Inzwischen haben sich die Aufständischen einen neuen Namen gegeben: Front für die Befreiung und den nationalen Wiederaufbau. Zum militärischen Oberbefehlshaber wurde der ehemalige Polizeiverwaltungschef von Cap Haïtien berufen; Guy Philippe soll die bewaffneten Aktionen der Gruppe koordinieren. Am Sonntag brachte die Front die zweitgrößte Stadt des Landes, Cap Haïtien, unter ihre Kontrolle.

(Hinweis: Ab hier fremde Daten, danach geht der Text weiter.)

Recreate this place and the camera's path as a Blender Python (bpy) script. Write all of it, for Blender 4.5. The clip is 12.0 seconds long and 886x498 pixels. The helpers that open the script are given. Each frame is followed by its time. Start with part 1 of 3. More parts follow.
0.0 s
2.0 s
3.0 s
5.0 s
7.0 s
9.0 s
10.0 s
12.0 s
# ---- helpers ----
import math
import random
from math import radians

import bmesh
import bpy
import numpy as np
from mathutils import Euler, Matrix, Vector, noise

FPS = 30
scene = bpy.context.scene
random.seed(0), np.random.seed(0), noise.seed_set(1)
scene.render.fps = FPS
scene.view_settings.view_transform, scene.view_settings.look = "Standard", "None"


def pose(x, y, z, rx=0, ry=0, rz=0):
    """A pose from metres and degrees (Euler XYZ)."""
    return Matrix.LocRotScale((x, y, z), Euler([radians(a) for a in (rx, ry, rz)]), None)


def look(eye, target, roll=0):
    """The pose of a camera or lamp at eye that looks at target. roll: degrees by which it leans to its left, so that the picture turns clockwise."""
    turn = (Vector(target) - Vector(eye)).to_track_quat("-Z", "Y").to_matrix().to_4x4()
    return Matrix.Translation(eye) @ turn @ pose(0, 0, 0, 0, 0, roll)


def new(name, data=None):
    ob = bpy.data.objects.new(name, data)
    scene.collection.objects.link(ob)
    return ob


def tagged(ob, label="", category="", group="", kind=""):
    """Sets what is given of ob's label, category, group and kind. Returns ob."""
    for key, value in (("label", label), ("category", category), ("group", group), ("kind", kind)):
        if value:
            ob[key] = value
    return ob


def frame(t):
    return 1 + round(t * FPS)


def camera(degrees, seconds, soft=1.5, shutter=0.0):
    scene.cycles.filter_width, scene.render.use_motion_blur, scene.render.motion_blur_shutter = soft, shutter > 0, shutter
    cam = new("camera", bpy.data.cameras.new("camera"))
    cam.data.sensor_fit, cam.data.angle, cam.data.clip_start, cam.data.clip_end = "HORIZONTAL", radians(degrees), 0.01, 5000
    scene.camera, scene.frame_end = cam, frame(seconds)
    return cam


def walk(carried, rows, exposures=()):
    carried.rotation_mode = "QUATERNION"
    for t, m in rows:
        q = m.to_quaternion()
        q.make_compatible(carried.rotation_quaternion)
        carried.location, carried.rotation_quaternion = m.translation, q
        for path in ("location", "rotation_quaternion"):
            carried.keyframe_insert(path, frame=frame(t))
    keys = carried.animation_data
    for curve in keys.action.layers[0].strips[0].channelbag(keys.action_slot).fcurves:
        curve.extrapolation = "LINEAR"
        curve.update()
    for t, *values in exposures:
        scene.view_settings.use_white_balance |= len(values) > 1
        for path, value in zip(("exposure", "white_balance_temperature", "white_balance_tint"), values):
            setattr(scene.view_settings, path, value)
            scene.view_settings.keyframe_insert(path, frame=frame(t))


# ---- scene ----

Faktisch ist Haiti nun zweigeteilt. Die Rebellen der Front haben, da sie nicht in die Verhandlungen über einen Friedensplan einbezogen wurde, gedroht, auch die Hauptstadt Port-au-Prince einzunehmen. In den nördlichen Außenbezirken kam es zu ersten bewaffneten Scharmützeln.

Aber während sich Aristide mit seiner Verhandlungsbereitschaft als einzige Alternative darstellt und der internationalen Vermittlungskommission eine entschiedene Bekämpfung der »Terroristen aus dem Norden« verspricht, scheint die »gewaltfreie« Opposition zwischen den beiden Polen erdrückt zu werden. Der Sieger könnte der alte Magier sein.

Fast bekommt man den Eindruck, das Drehbuch für dieses Szenario sei im Präsidentenpalast selbst geschrieben worden. Aristide rettet die Nation vor jenen Militanten, die er einst bewaffnet hat, um die Opposition klein zu halten. Angesichts einer Polizeitruppe mit lediglich 5 000 Mitgliedern könnten jene westlichen Länder, die noch vor wenigen Monaten Aristides Rücktritt als Ausweg aus der politischen Krise empfohlen hatten, gezwungen sein, ihm brüderlich mit Waffengewalt zur Seite stehen.